• _DIRECTIVE_: What follows is a listing; restate every line of it word for word.

--- DATA ---

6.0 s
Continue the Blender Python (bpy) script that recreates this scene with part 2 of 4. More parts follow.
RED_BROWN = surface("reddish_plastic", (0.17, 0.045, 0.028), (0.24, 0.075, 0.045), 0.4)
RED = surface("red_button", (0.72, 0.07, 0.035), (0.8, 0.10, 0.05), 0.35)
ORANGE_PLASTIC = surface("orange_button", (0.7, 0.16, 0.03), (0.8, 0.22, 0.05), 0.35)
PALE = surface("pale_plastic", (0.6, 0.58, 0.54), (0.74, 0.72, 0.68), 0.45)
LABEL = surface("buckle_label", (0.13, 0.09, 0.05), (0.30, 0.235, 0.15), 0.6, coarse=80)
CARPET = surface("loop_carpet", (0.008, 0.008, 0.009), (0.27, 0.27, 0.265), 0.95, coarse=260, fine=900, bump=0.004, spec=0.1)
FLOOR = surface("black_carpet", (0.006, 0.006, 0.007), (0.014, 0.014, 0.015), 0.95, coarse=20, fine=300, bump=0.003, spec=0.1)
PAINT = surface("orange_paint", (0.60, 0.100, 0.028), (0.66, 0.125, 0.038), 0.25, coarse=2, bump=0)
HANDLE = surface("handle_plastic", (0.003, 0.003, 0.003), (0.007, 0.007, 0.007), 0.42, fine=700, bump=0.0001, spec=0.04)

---

• _COMPLETED TASK_:
6.0 s
Continue the Blender Python (bpy) script that recreates this scene with part 2 of 4. More parts follow.
RED_BROWN = surface("reddish_plastic", (0.17, 0.045, 0.028), (0.24, 0.075, 0.045), 0.4)
RED = surface("red_button", (0.72, 0.07, 0.035), (0.8, 0.10, 0.05), 0.35)
ORANGE_PLASTIC = surface("orange_button", (0.7, 0.16, 0.03), (0.8, 0.22, 0.05), 0.35)
PALE = surface("pale_plastic", (0.6, 0.58, 0.54), (0.74, 0.72, 0.68), 0.45)
LABEL = surface("buckle_label", (0.13, 0.09, 0.05), (0.30, 0.235, 0.15), 0.6, coarse=80)
CARPET = surface("loop_carpet", (0.008, 0.008, 0.009), (0.27, 0.27, 0.265), 0.95, coarse=260, fine=900, bump=0.004, spec=0.1)
FLOOR = surface("black_carpet", (0.006, 0.006, 0.007), (0.014, 0.014, 0.015), 0.95, coarse=20, fine=300, bump=0.003, spec=0.1)
PAINT = surface("orange_paint", (0.60, 0.100, 0.028), (0.66, 0.125, 0.038), 0.25, coarse=2, bump=0)
HANDLE = surface("handle_plastic", (0.003, 0.003, 0.003), (0.007, 0.007, 0.007), 0.42, fine=700, bump=0.0001, spec=0.04)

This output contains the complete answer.